GIVEN EXERCISE
Copy out the data below as written; omit any images.

━━━━━ DATA EXTRACT ━━━━━

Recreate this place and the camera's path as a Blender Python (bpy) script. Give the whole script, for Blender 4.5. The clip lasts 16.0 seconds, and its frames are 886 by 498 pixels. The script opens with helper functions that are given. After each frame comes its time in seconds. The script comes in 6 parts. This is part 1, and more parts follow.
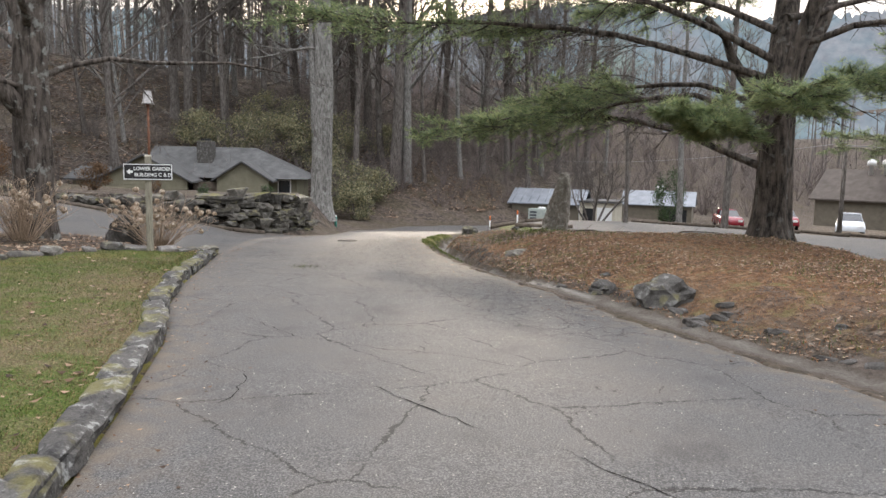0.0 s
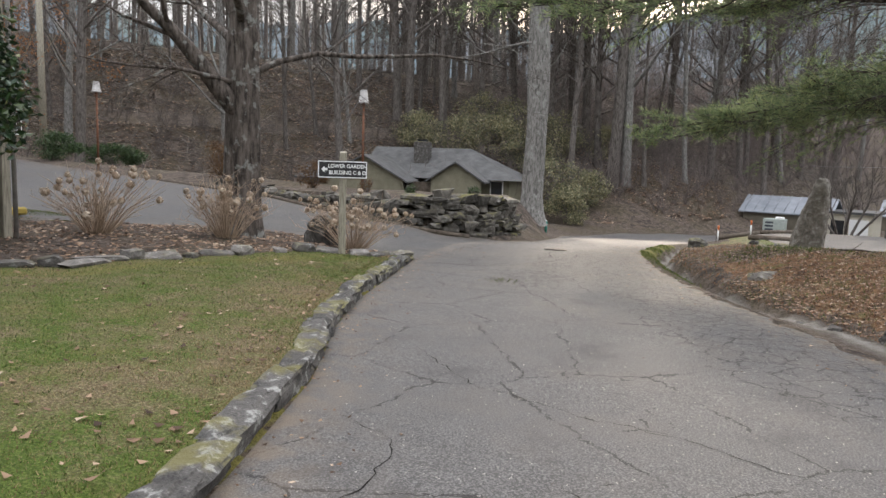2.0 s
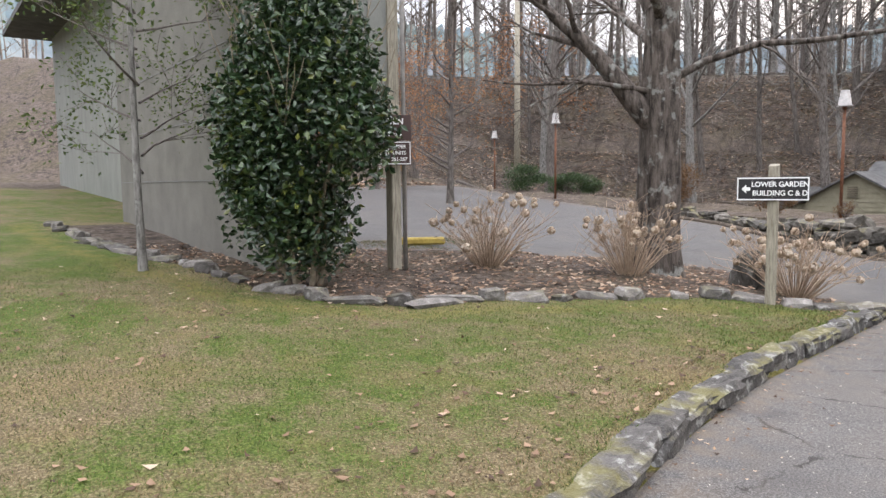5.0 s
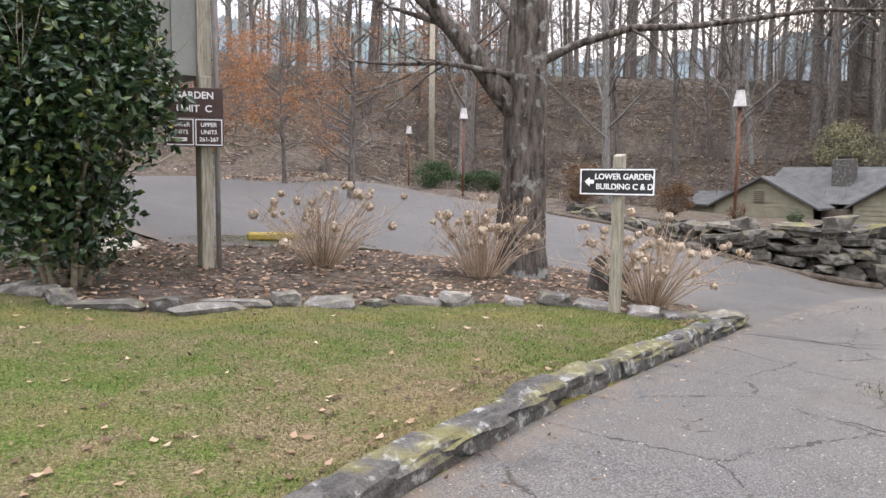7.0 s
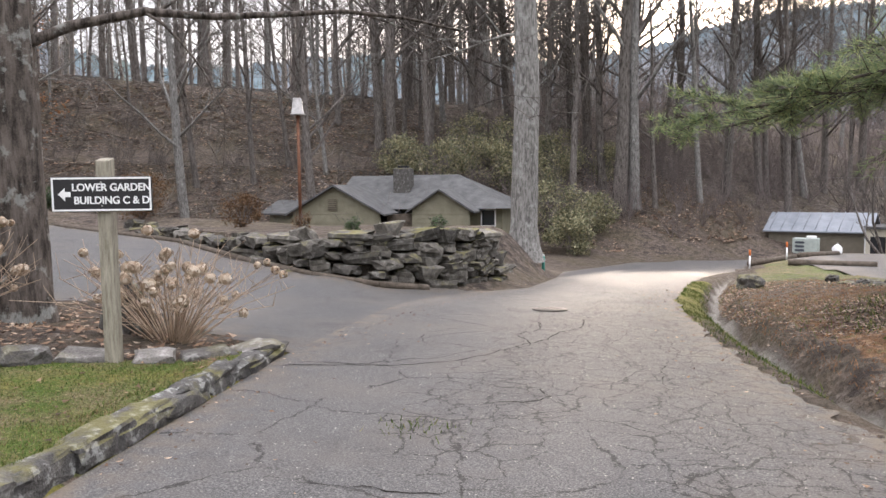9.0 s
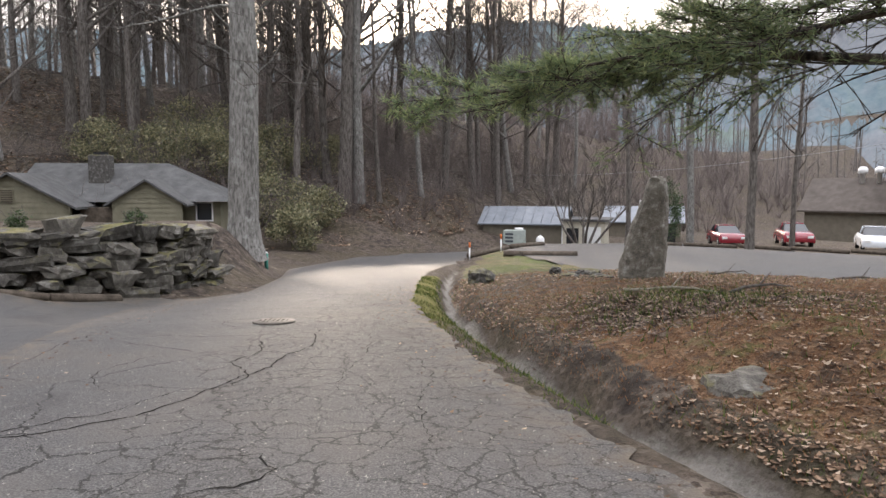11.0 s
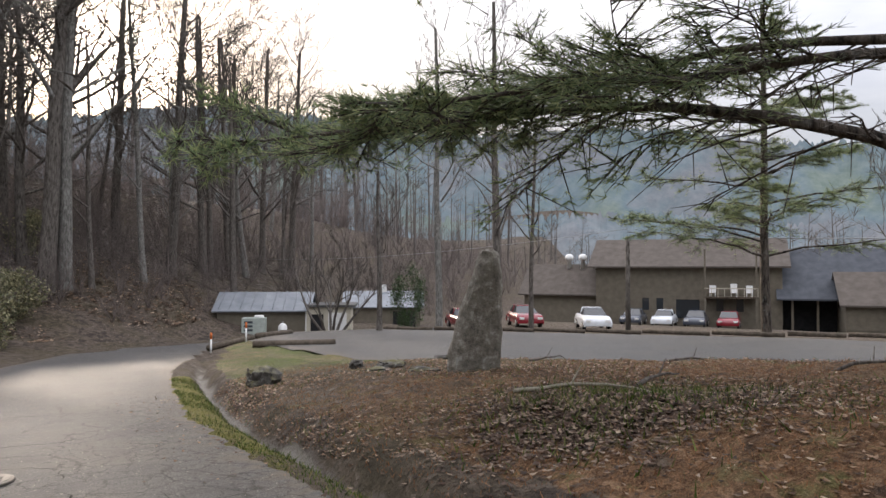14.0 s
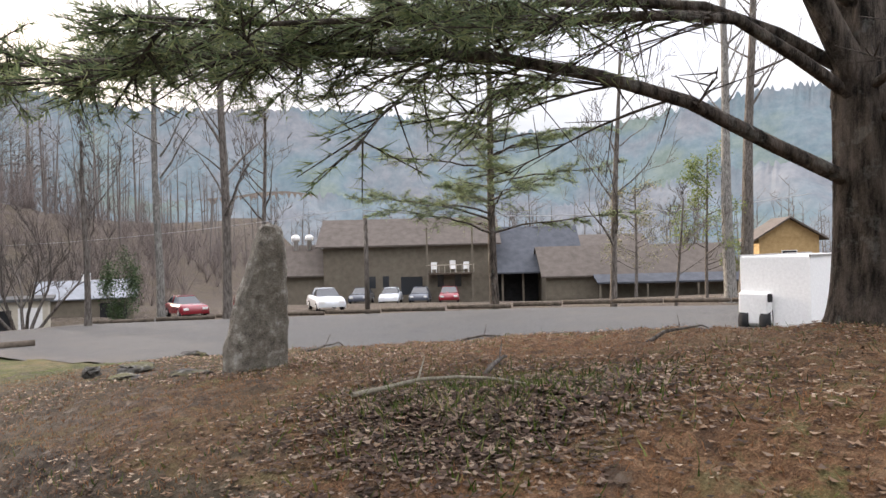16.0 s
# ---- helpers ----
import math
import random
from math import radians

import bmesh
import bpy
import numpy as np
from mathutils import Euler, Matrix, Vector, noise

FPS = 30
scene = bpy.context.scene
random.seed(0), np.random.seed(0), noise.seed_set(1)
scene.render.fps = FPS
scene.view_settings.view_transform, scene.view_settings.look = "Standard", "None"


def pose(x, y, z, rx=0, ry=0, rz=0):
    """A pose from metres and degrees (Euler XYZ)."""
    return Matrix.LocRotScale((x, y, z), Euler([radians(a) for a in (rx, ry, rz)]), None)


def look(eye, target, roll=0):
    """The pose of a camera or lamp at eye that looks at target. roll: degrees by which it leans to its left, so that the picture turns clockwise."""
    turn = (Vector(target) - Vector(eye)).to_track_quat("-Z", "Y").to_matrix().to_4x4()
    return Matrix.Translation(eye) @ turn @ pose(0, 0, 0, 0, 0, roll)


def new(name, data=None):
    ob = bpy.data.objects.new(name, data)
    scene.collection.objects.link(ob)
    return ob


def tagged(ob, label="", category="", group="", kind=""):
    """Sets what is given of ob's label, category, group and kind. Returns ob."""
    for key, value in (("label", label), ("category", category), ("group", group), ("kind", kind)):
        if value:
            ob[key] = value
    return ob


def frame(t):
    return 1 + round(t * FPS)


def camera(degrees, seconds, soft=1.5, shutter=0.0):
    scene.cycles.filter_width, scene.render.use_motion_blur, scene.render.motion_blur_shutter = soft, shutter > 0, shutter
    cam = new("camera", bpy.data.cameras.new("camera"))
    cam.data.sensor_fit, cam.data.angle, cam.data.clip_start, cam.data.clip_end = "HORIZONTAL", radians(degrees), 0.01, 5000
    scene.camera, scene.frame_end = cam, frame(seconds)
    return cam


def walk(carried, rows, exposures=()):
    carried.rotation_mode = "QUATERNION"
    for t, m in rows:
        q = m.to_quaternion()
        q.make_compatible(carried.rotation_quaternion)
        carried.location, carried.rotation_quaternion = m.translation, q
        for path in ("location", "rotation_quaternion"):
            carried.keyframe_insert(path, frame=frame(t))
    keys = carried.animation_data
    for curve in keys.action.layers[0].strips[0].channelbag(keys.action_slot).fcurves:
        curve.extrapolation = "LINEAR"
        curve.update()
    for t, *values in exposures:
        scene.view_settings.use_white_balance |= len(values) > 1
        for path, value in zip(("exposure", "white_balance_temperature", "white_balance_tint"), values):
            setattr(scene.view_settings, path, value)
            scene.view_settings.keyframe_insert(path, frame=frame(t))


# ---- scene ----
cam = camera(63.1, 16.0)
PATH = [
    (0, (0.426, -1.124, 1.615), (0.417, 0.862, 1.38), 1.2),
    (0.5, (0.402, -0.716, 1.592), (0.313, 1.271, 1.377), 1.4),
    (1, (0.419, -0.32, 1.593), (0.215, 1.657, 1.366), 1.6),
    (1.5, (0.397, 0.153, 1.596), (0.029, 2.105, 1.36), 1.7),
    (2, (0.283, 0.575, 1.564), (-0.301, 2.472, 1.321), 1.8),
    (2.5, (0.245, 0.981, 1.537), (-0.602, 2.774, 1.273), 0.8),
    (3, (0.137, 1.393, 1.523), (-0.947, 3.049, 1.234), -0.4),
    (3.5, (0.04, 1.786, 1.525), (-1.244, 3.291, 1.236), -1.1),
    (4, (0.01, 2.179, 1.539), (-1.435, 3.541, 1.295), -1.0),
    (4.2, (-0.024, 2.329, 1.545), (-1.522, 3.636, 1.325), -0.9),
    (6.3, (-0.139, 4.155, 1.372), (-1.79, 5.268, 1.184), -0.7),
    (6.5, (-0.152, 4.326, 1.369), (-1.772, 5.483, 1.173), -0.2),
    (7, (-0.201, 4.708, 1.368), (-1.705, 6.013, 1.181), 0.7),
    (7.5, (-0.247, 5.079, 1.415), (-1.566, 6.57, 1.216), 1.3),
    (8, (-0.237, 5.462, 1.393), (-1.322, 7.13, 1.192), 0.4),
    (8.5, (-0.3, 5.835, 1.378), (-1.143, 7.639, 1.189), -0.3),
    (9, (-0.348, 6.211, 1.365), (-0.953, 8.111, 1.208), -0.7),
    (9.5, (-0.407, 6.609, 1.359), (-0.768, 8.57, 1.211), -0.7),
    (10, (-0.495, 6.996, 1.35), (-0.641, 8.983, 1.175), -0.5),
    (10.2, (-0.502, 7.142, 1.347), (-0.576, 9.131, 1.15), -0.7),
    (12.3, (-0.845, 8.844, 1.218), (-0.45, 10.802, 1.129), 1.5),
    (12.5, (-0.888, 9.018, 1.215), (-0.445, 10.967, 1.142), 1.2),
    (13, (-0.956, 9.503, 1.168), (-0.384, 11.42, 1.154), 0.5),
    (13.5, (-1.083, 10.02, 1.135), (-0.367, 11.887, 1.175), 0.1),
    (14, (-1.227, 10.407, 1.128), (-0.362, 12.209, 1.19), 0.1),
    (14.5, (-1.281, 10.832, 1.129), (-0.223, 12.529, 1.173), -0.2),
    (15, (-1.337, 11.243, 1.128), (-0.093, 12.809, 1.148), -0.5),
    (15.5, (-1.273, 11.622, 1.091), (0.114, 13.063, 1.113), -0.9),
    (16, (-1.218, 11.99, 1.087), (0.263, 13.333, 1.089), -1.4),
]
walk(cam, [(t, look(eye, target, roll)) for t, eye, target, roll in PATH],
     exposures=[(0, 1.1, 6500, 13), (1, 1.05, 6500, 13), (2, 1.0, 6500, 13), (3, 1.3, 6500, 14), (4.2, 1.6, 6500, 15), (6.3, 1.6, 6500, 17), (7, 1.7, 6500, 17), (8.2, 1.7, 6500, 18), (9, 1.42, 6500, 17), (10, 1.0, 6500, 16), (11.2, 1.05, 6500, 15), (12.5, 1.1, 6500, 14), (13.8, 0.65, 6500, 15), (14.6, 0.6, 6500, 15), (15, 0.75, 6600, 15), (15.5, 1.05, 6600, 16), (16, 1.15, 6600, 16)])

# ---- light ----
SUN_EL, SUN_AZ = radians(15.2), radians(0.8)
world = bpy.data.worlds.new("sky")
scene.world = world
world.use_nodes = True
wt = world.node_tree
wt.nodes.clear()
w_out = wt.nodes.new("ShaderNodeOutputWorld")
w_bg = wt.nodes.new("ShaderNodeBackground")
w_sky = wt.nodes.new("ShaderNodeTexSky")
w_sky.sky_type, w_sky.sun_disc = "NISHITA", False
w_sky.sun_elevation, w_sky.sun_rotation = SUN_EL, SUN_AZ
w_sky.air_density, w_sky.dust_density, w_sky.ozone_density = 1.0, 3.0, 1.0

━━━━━

COMPLETE OUTPUT
Recreate this place and the camera's path as a Blender Python (bpy) script. Give the whole script, for Blender 4.5. The clip lasts 16.0 seconds, and its frames are 886 by 498 pixels. The script opens with helper functions that are given. After each frame comes its time in seconds. The script comes in 6 parts. This is part 1, and more parts follow.
0.0 s
2.0 s
5.0 s
7.0 s
9.0 s
11.0 s
14.0 s
16.0 s
# ---- helpers ----
import math
import random
from math import radians

import bmesh
import bpy
import numpy as np
from mathutils import Euler, Matrix, Vector, noise

FPS = 30
scene = bpy.context.scene
random.seed(0), np.random.seed(0), noise.seed_set(1)
scene.render.fps = FPS
scene.view_settings.view_transform, scene.view_settings.look = "Standard", "None"


def pose(x, y, z, rx=0, ry=0, rz=0):
    """A pose from metres and degrees (Euler XYZ)."""
    return Matrix.LocRotScale((x, y, z), Euler([radians(a) for a in (rx, ry, rz)]), None)


def look(eye, target, roll=0):
    """The pose of a camera or lamp at eye that looks at target. roll: degrees by which it leans to its left, so that the picture turns clockwise."""
    turn = (Vector(target) - Vector(eye)).to_track_quat("-Z", "Y").to_matrix().to_4x4()
    return Matrix.Translation(eye) @ turn @ pose(0, 0, 0, 0, 0, roll)


def new(name, data=None):
    ob = bpy.data.objects.new(name, data)
    scene.collection.objects.link(ob)
    return ob


def tagged(ob, label="", category="", group="", kind=""):
    """Sets what is given of ob's label, category, group and kind. Returns ob."""
    for key, value in (("label", label), ("category", category), ("group", group), ("kind", kind)):
        if value:
            ob[key] = value
    return ob


def frame(t):
    return 1 + round(t * FPS)


def camera(degrees, seconds, soft=1.5, shutter=0.0):
    scene.cycles.filter_width, scene.render.use_motion_blur, scene.render.motion_blur_shutter = soft, shutter > 0, shutter
    cam = new("camera", bpy.data.cameras.new("camera"))
    cam.data.sensor_fit, cam.data.angle, cam.data.clip_start, cam.data.clip_end = "HORIZONTAL", radians(degrees), 0.01, 5000
    scene.camera, scene.frame_end = cam, frame(seconds)
    return cam


def walk(carried, rows, exposures=()):
    carried.rotation_mode = "QUATERNION"
    for t, m in rows:
        q = m.to_quaternion()
        q.make_compatible(carried.rotation_quaternion)
        carried.location, carried.rotation_quaternion = m.translation, q
        for path in ("location", "rotation_quaternion"):
            carried.keyframe_insert(path, frame=frame(t))
    keys = carried.animation_data
    for curve in keys.action.layers[0].strips[0].channelbag(keys.action_slot).fcurves:
        curve.extrapolation = "LINEAR"
        curve.update()
    for t, *values in exposures:
        scene.view_settings.use_white_balance |= len(values) > 1
        for path, value in zip(("exposure", "white_balance_temperature", "white_balance_tint"), values):
            setattr(scene.view_settings, path, value)
            scene.view_settings.keyframe_insert(path, frame=frame(t))


# ---- scene ----
cam = camera(63.1, 16.0)
PATH = [
    (0, (0.426, -1.124, 1.615), (0.417, 0.862, 1.38), 1.2),
    (0.5, (0.402, -0.716, 1.592), (0.313, 1.271, 1.377), 1.4),
    (1, (0.419, -0.32, 1.593), (0.215, 1.657, 1.366), 1.6),
    (1.5, (0.397, 0.153, 1.596), (0.029, 2.105, 1.36), 1.7),
    (2, (0.283, 0.575, 1.564), (-0.301, 2.472, 1.321), 1.8),
    (2.5, (0.245, 0.981, 1.537), (-0.602, 2.774, 1.273), 0.8),
    (3, (0.137, 1.393, 1.523), (-0.947, 3.049, 1.234), -0.4),
    (3.5, (0.04, 1.786, 1.525), (-1.244, 3.291, 1.236), -1.1),
    (4, (0.01, 2.179, 1.539), (-1.435, 3.541, 1.295), -1.0),
    (4.2, (-0.024, 2.329, 1.545), (-1.522, 3.636, 1.325), -0.9),
    (6.3, (-0.139, 4.155, 1.372), (-1.79, 5.268, 1.184), -0.7),
    (6.5, (-0.152, 4.326, 1.369), (-1.772, 5.483, 1.173), -0.2),
    (7, (-0.201, 4.708, 1.368), (-1.705, 6.013, 1.181), 0.7),
    (7.5, (-0.247, 5.079, 1.415), (-1.566, 6.57, 1.216), 1.3),
    (8, (-0.237, 5.462, 1.393), (-1.322, 7.13, 1.192), 0.4),
    (8.5, (-0.3, 5.835, 1.378), (-1.143, 7.639, 1.189), -0.3),
    (9, (-0.348, 6.211, 1.365), (-0.953, 8.111, 1.208), -0.7),
    (9.5, (-0.407, 6.609, 1.359), (-0.768, 8.57, 1.211), -0.7),
    (10, (-0.495, 6.996, 1.35), (-0.641, 8.983, 1.175), -0.5),
    (10.2, (-0.502, 7.142, 1.347), (-0.576, 9.131, 1.15), -0.7),
    (12.3, (-0.845, 8.844, 1.218), (-0.45, 10.802, 1.129), 1.5),
    (12.5, (-0.888, 9.018, 1.215), (-0.445, 10.967, 1.142), 1.2),
    (13, (-0.956, 9.503, 1.168), (-0.384, 11.42, 1.154), 0.5),
    (13.5, (-1.083, 10.02, 1.135), (-0.367, 11.887, 1.175), 0.1),
    (14, (-1.227, 10.407, 1.128), (-0.362, 12.209, 1.19), 0.1),
    (14.5, (-1.281, 10.832, 1.129), (-0.223, 12.529, 1.173), -0.2),
    (15, (-1.337, 11.243, 1.128), (-0.093, 12.809, 1.148), -0.5),
    (15.5, (-1.273, 11.622, 1.091), (0.114, 13.063, 1.113), -0.9),
    (16, (-1.218, 11.99, 1.087), (0.263, 13.333, 1.089), -1.4),
]
walk(cam, [(t, look(eye, target, roll)) for t, eye, target, roll in PATH],
     exposures=[(0, 1.1, 6500, 13), (1, 1.05, 6500, 13), (2, 1.0, 6500, 13), (3, 1.3, 6500, 14), (4.2, 1.6, 6500, 15), (6.3, 1.6, 6500, 17), (7, 1.7, 6500, 17), (8.2, 1.7, 6500, 18), (9, 1.42, 6500, 17), (10, 1.0, 6500, 16), (11.2, 1.05, 6500, 15), (12.5, 1.1, 6500, 14), (13.8, 0.65, 6500, 15), (14.6, 0.6, 6500, 15), (15, 0.75, 6600, 15), (15.5, 1.05, 6600, 16), (16, 1.15, 6600, 16)])

# ---- light ----
SUN_EL, SUN_AZ = radians(15.2), radians(0.8)
world = bpy.data.worlds.new("sky")
scene.world = world
world.use_nodes = True
wt = world.node_tree
wt.nodes.clear()
w_out = wt.nodes.new("ShaderNodeOutputWorld")
w_bg = wt.nodes.new("ShaderNodeBackground")
w_sky = wt.nodes.new("ShaderNodeTexSky")
w_sky.sky_type, w_sky.sun_disc = "NISHITA", False
w_sky.sun_elevation, w_sky.sun_rotation = SUN_EL, SUN_AZ
w_sky.air_density, w_sky.dust_density, w_sky.ozone_density = 1.0, 3.0, 1.0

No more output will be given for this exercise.